In machine learning, decision trees are a popular tool used for classification and prediction tasks. Decision trees are a set of rules that determine the outcome of a problem by following a series of binary decisions. To create an optimal decision tree, machine learning algorithms use a technique called thresholding.
Thresholding is a method of dividing continuous data into two or more subsets based on a threshold value. In decision trees, thresholding is used to divide the input feature space into two or more regions, with each region representing a specific classification or outcome. The split is made based on a threshold value, which is usually determined using a criteria such as information gain or Gini impurity.
For example, in a decision tree that predicts whether a person will buy a product, the input features might include the person’s age, income, and education level. The threshold value for age might be 35, which would divide the feature space into two regions: one for people under 35 and another for people over 35. The algorithm would then repeat this process for each feature until a complete decision tree is constructed.

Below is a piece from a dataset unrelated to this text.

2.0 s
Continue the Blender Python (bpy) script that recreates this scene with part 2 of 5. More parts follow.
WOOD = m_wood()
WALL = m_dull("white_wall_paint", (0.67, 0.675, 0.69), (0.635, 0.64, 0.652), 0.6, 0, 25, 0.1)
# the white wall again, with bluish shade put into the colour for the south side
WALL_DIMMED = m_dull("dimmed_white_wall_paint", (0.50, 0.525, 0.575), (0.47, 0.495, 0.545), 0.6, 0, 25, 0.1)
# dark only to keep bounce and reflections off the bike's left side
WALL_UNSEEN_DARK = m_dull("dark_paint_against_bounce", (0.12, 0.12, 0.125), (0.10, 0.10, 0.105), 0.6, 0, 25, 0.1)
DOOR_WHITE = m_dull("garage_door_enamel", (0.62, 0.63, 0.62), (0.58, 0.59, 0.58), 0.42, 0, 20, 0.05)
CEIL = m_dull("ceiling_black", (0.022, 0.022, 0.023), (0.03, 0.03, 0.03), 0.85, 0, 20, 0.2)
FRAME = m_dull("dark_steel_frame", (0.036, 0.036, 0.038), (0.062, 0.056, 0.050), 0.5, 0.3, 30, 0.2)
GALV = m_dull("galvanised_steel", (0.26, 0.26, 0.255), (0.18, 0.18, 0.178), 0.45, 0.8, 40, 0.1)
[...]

The effectiveness of thresholding depends on the choice of the threshold value. If the threshold value is too high or too low, then the resulting split may not accurately reflect the underlying patterns in the data. In some cases, it may be necessary to experiment with different threshold values or use a more sophisticated algorithm that can dynamically adjust the threshold during the training process.
Thresholding is just one of the many techniques used in decision tree algorithms. Other techniques include pruning, which removes unnecessary branches from the decision tree, and ensemble methods, which combine multiple decision trees to improve accuracy. Despite its simplicity, decision trees remain a popular and effective machine learning tool due to their transparency, interpretability, and ease of use.